If defense is what the College Football Playoff selection committee wants from its top teams, the 12-member panel is going to have a tough time filling out the front of its first rankings.
A day after Southeastern Conference fans scoffed at Oregon’s tackling-optional 59-41 victory against California, Mississippi State put up a similar performance against Kentucky on Saturday.
Surely Florida State fans took note, too. The second-ranked Seminoles were jumped by the Bulldogs in the AP poll a few weeks ago and a come-from-behind victory against Notre Dame wasn’t enough for Florida State to take the top spot back from idle Mississippi State last week.
While Jameis Winston has been brilliant, the Seminoles’ defense is nowhere near what it was during their perfect championship run last year.
The Bulldogs and Seminoles are two of three remaining unbeaten teams from the Big Five conferences and will likely be near the top of the committee’s first top 25 when it comes out Tuesday night. The Ducks should be up there, too, among the best teams with one loss.
If anybody wants to take issue with Oregon’s defense, or Florida State’s, they’ll need to dock Mississippi State, too.
Heisman Trophy contender Dak Prescott and Josh Robinson continued to churn out yards and points for the Bulldogs on Saturday in Lexington, Kentucky- and they needed pretty much all of them in a 45-31 victory. The Wildcats put up 504 yards, 401 through the air.
The SEC is still the most powerful conference, but defense isn’t the calling card it used to be. Coming into this weekend, only Mississippi and Alabama ranked in the top 10 in total defense out of the SEC.
In college football’s golden age of offense, good defense is hard to define and maybe not quite as necessary.

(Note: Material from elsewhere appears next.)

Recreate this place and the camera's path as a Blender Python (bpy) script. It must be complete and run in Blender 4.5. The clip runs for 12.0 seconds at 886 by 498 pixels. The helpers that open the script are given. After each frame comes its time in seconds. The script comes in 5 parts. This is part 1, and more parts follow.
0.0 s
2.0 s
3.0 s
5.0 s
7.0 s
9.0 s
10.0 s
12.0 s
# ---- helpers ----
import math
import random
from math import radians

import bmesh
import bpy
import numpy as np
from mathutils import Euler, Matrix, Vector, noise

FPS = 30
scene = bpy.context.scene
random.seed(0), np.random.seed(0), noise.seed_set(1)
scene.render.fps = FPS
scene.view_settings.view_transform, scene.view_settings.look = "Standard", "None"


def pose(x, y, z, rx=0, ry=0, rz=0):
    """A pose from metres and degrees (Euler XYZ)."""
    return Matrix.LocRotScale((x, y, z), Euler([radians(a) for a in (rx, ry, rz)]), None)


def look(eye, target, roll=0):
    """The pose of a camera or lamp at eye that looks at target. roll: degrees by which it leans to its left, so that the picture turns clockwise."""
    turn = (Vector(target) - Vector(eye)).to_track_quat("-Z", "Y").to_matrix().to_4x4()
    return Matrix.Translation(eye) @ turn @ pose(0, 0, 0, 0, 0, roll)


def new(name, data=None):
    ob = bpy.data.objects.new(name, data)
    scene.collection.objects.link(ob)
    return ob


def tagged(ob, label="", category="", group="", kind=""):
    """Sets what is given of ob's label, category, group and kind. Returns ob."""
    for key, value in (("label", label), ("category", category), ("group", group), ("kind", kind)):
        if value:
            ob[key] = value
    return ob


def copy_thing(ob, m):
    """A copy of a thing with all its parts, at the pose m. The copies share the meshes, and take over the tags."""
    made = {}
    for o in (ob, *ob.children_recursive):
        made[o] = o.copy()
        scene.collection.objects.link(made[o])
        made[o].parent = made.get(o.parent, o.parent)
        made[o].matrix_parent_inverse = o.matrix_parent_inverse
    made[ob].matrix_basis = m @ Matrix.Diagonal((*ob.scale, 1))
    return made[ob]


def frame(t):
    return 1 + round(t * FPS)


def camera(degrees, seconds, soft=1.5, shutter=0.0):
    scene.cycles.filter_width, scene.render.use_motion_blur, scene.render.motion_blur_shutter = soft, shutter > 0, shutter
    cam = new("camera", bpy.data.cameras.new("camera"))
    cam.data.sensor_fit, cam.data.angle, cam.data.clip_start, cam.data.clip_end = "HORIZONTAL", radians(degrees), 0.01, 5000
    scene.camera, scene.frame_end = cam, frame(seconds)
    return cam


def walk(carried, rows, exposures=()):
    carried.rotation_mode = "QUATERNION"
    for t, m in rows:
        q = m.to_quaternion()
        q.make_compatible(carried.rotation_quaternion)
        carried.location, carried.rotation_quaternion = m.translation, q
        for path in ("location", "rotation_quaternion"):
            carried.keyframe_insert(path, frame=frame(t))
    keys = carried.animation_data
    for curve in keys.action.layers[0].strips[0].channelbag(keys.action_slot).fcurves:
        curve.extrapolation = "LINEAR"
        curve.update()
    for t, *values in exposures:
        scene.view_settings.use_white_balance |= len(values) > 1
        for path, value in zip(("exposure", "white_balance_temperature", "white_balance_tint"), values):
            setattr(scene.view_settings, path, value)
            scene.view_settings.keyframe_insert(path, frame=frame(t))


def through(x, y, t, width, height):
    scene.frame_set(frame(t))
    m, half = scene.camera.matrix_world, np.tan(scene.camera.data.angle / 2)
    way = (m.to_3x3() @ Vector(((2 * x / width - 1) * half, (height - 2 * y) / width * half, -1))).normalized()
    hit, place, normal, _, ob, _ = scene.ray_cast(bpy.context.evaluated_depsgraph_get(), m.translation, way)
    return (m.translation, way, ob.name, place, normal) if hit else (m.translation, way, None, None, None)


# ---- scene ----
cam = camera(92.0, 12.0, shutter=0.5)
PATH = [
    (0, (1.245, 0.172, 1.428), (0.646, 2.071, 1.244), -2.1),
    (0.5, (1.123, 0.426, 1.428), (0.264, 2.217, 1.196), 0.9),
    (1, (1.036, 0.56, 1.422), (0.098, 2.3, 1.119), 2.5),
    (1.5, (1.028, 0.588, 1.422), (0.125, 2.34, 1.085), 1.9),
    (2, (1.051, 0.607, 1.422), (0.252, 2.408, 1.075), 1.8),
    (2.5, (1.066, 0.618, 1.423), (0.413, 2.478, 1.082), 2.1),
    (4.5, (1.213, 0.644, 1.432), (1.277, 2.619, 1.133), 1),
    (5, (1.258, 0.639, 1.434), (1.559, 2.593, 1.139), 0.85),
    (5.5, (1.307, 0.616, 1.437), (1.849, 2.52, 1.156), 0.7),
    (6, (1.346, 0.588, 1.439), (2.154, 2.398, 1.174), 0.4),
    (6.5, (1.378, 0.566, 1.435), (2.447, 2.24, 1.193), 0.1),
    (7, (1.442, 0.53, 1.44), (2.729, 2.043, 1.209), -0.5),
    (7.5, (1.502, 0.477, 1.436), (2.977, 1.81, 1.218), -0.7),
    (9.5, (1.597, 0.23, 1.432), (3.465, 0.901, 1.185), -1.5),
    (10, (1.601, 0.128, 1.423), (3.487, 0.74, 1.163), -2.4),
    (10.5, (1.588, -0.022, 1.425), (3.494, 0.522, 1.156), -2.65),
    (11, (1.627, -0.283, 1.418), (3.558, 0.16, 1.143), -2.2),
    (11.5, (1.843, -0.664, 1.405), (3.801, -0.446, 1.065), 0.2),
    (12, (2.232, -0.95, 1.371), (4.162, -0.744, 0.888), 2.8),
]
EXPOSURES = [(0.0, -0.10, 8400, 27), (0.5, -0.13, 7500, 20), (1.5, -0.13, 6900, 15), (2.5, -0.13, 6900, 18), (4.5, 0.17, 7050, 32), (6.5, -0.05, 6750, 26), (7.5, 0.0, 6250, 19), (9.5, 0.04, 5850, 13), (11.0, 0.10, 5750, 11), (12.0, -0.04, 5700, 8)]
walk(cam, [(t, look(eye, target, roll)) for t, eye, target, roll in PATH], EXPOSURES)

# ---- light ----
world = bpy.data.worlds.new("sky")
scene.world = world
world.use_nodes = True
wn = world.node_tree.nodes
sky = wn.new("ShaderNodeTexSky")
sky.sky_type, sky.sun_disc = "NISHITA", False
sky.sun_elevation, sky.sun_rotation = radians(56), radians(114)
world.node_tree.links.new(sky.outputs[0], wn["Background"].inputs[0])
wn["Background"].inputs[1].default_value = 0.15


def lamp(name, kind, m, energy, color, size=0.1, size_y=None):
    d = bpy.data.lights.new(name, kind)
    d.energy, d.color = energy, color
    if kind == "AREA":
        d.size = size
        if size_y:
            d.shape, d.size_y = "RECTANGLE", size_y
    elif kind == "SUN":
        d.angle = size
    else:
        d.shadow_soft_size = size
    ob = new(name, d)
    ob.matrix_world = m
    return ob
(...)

TCU coach Gary Patterson understood that after his team finished 4-8 last year. So he hired a new offensive coordinator to install an up-tempo, spread offense. The results have been spectacular for the 10th-ranked Horned Frogs, and never better than Saturday when they beat Texas Tech 82-27.
”I don’t think we played well all game,” said Patterson, the former defensive coordinator whose team gave up four plays of 48 yards or longer in the first quarter. ”Fortunately for us, we didn’t play very well and we won a ballgame. That hasn’t happened around here in the last two years.”
The Horned Frogs don’t win with defense anymore, but they’re in the mix for the playoff so they must be doing something right.